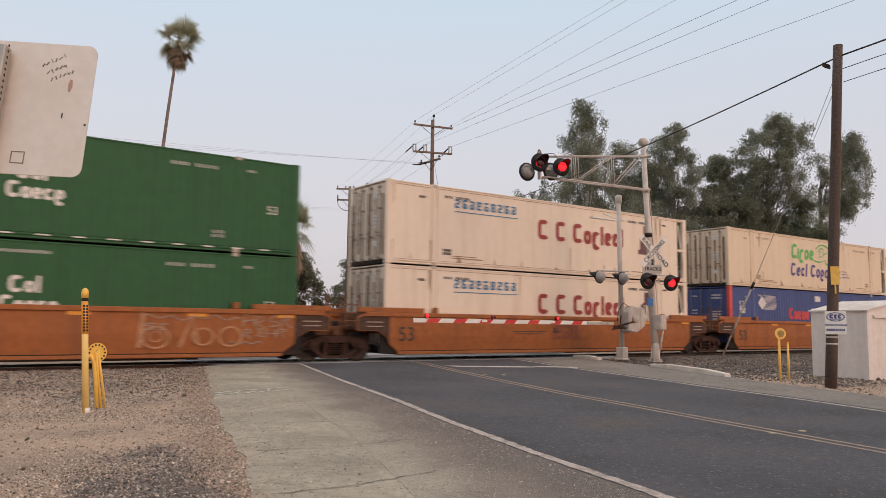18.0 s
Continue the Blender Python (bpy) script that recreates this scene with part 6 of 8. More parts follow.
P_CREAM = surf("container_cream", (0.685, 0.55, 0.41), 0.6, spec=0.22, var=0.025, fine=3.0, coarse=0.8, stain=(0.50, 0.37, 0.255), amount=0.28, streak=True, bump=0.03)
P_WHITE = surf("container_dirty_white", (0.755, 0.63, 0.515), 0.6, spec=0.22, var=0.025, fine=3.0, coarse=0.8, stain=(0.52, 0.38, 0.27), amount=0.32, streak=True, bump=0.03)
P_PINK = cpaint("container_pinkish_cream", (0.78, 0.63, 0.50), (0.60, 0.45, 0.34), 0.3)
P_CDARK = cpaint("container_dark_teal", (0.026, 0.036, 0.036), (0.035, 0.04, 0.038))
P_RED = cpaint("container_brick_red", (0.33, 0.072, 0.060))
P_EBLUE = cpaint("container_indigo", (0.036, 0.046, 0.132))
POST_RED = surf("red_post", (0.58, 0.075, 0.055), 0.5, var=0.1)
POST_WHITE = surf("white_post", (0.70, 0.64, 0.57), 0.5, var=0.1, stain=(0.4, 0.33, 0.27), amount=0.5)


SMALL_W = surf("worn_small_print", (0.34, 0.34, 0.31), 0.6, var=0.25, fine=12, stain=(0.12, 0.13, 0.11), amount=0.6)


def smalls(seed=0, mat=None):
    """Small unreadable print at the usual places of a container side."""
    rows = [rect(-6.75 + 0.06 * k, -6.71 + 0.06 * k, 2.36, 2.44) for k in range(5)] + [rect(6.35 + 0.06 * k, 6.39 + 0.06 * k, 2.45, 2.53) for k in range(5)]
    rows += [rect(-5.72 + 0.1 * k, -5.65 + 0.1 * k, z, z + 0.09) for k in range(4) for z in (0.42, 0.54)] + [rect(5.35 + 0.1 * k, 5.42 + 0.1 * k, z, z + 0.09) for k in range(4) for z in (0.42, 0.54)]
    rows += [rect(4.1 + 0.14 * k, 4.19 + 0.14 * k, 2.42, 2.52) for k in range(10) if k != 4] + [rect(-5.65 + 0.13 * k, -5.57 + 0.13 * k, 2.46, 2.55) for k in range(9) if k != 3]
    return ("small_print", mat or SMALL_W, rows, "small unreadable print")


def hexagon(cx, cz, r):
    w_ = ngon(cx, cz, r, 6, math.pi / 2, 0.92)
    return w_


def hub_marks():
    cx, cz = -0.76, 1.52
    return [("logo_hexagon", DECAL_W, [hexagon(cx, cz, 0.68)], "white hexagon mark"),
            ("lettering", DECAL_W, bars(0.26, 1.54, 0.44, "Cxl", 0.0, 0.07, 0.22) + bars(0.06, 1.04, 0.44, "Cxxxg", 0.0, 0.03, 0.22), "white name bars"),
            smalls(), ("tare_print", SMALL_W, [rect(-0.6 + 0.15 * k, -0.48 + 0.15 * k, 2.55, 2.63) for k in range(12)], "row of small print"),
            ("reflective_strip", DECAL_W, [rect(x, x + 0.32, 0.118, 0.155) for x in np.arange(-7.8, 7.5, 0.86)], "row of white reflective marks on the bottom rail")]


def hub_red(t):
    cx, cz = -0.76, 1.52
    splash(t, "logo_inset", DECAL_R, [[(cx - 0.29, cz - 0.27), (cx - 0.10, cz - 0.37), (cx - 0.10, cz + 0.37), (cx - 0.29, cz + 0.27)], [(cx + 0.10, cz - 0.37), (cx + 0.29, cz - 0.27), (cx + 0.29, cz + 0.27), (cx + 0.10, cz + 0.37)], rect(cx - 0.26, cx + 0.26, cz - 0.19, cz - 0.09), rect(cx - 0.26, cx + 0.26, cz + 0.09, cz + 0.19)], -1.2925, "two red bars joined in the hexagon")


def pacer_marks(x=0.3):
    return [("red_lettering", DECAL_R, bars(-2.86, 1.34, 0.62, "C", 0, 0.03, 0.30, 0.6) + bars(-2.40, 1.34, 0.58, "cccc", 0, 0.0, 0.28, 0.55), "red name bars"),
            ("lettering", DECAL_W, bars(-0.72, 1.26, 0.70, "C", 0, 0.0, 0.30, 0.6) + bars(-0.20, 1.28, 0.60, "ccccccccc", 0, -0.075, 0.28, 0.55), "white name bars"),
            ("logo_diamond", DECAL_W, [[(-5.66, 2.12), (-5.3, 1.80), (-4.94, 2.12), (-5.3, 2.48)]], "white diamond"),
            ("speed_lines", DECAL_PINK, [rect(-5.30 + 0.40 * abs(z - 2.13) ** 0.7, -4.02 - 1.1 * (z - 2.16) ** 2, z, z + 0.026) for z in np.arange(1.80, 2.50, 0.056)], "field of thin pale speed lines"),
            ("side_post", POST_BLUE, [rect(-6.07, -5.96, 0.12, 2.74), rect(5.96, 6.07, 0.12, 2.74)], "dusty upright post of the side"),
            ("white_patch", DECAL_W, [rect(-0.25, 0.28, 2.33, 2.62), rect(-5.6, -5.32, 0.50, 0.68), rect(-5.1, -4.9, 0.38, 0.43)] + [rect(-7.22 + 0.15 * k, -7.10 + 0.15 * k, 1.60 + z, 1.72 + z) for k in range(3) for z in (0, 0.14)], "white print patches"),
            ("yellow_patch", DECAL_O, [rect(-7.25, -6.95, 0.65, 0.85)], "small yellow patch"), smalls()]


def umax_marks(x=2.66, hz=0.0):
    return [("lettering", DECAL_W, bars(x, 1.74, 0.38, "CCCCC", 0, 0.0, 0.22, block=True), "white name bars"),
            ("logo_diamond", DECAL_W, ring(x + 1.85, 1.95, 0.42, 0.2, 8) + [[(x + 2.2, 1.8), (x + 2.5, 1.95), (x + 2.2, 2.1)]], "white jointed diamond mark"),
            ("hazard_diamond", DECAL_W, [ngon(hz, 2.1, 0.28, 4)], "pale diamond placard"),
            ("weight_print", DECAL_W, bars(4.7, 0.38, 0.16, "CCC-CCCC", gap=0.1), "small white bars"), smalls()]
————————
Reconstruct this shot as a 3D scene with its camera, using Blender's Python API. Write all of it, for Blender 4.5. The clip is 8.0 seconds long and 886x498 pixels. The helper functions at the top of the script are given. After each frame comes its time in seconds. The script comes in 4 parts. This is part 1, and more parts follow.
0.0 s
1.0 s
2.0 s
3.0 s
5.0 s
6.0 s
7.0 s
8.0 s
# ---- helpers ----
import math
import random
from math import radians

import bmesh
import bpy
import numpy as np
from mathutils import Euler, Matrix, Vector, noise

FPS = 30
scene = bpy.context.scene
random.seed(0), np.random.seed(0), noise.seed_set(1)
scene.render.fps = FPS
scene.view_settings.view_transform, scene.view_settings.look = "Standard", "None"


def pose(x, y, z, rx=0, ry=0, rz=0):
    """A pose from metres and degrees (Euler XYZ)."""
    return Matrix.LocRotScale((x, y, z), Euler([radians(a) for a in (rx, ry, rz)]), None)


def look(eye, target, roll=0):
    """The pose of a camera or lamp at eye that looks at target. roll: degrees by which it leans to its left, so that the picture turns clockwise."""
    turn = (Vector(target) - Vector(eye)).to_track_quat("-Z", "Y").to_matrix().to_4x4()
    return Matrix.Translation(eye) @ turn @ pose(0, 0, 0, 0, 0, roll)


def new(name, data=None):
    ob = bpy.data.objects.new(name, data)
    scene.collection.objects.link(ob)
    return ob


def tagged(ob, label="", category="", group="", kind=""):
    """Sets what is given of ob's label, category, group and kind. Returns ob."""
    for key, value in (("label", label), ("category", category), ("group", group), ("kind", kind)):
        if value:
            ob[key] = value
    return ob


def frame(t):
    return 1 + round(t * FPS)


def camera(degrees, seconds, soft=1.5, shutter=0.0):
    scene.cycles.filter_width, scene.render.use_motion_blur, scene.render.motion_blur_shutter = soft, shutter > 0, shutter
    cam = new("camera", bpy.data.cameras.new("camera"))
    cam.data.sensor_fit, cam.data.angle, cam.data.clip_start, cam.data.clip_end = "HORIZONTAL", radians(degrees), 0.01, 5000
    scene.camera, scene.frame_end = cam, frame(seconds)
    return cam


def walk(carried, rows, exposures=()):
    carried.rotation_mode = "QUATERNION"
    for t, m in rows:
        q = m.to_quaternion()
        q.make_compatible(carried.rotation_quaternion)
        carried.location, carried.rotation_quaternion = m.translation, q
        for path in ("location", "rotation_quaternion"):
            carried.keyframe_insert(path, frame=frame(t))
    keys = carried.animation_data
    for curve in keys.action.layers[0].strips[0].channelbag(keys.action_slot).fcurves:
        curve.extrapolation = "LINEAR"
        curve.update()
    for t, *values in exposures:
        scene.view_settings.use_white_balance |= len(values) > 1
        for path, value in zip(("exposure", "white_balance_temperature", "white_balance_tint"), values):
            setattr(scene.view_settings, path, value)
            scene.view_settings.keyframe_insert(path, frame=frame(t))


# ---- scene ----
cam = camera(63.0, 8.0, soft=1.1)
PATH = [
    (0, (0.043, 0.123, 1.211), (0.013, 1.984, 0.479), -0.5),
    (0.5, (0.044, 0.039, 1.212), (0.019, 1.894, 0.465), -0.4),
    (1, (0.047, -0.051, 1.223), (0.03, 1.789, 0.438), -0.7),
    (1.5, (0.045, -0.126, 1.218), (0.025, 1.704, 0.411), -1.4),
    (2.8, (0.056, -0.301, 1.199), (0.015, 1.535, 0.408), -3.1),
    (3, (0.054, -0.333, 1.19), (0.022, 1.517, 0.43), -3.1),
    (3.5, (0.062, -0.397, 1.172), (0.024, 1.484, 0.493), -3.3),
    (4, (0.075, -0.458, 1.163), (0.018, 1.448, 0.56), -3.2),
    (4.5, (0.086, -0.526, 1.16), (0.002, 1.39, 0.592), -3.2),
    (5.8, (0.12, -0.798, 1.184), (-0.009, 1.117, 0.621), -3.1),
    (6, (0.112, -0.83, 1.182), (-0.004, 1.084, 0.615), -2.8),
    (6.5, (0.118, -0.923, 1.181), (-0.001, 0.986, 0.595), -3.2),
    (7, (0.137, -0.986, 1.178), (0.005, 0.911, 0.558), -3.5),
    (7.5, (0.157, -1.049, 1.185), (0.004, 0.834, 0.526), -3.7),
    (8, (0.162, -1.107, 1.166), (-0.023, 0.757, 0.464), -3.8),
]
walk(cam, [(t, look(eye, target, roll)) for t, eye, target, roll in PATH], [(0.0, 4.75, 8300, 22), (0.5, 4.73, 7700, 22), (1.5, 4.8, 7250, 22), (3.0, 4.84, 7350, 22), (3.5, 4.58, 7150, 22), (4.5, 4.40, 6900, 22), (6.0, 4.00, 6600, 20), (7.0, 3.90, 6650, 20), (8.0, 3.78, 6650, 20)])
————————
Report only a number: how many lines in the material above contain the string "import".

7